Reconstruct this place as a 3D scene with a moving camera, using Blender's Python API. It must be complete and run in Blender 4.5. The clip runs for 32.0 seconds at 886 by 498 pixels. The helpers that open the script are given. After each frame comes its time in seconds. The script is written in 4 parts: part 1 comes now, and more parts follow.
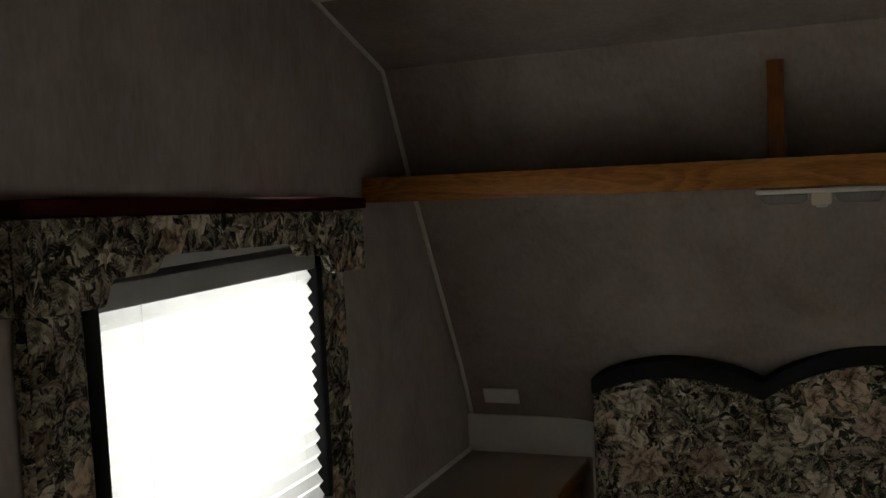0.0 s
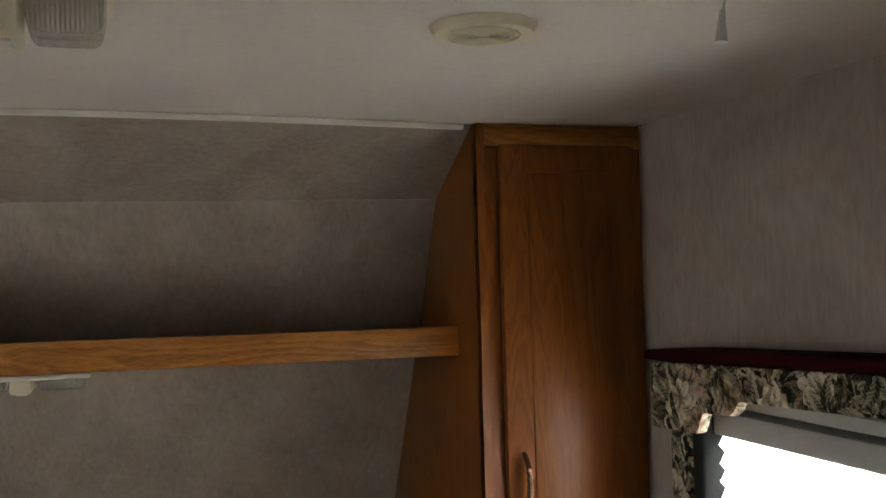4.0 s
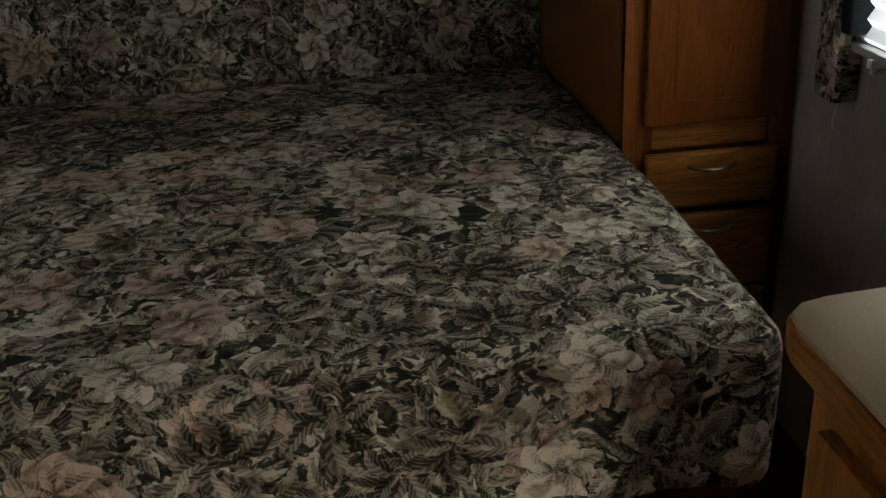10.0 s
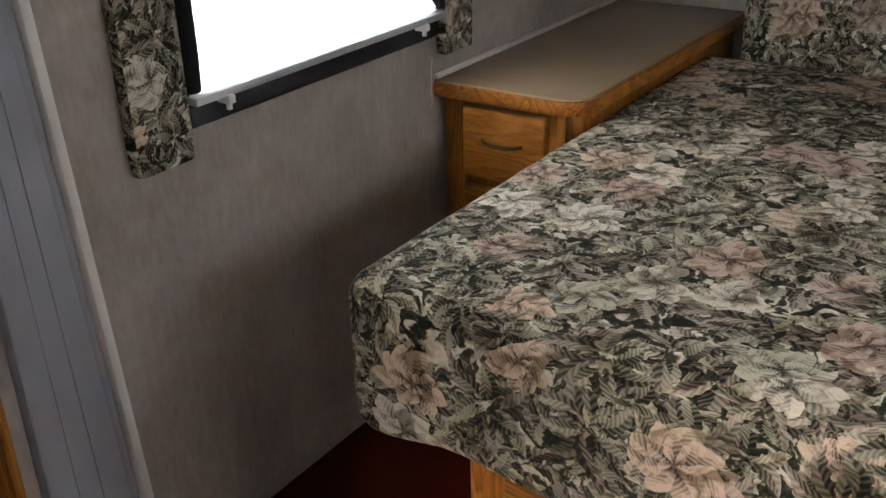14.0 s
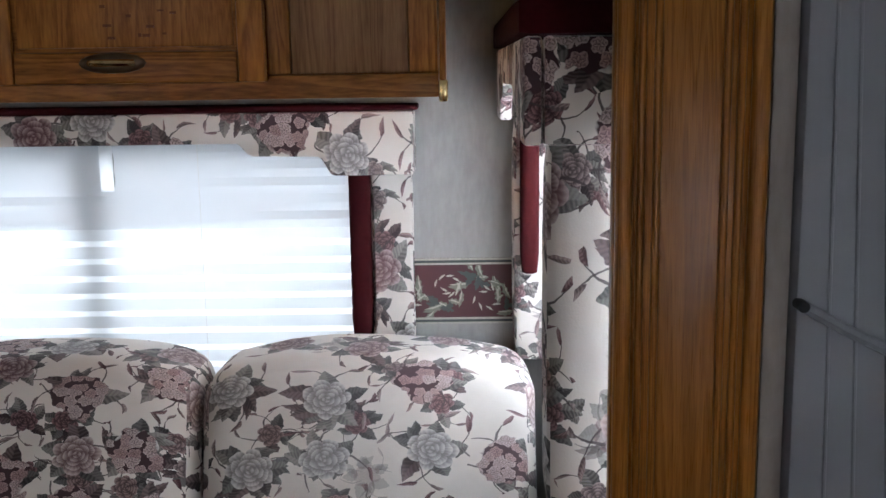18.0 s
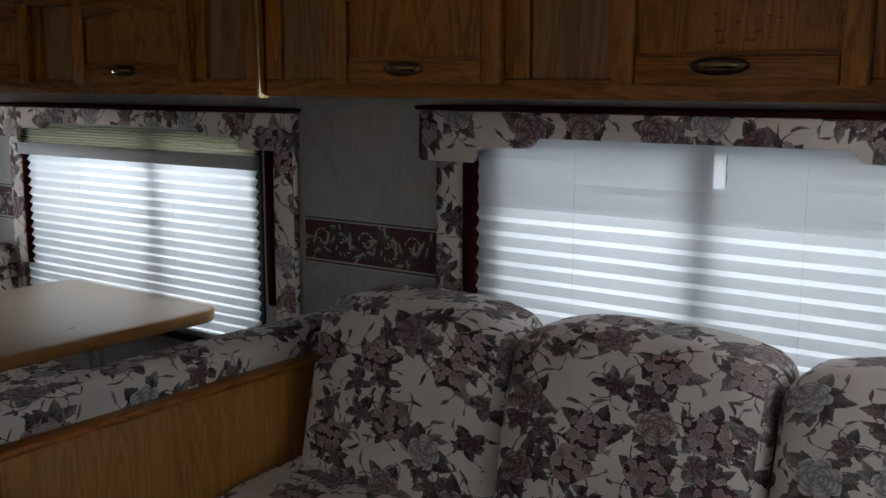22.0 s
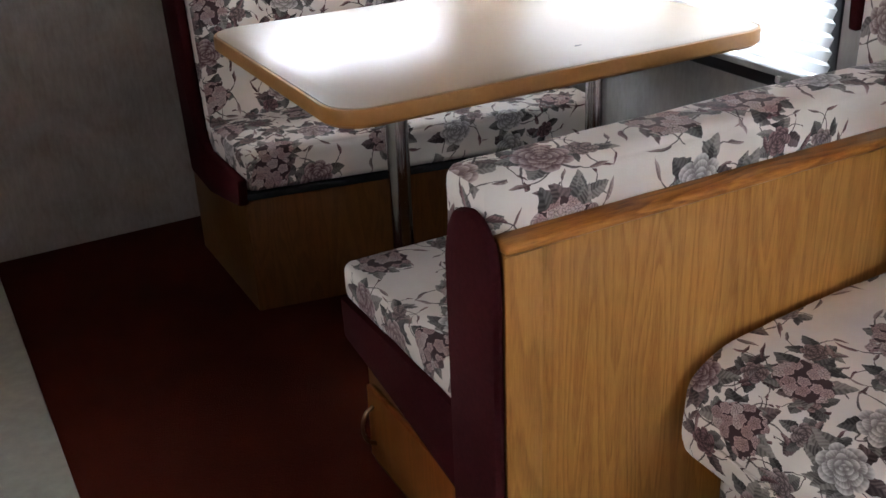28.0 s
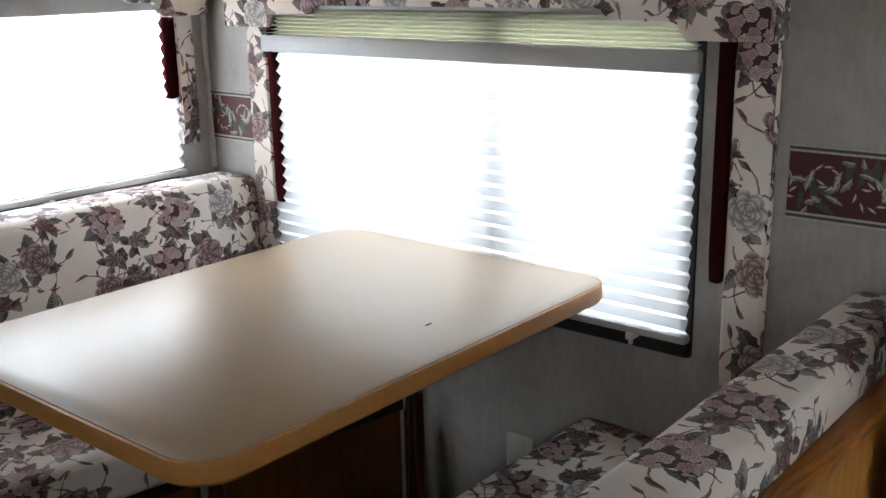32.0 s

__What this task involves__.
Write out the whole listing again, exactly, with no pictures.

__In response__.
Reconstruct this place as a 3D scene with a moving camera, using Blender's Python API. It must be complete and run in Blender 4.5. The clip runs for 32.0 seconds at 886 by 498 pixels. The helpers that open the script are given. After each frame comes its time in seconds. The script is written in 4 parts: part 1 comes now, and more parts follow.
0.0 s
4.0 s
10.0 s
14.0 s
18.0 s
22.0 s
28.0 s
32.0 s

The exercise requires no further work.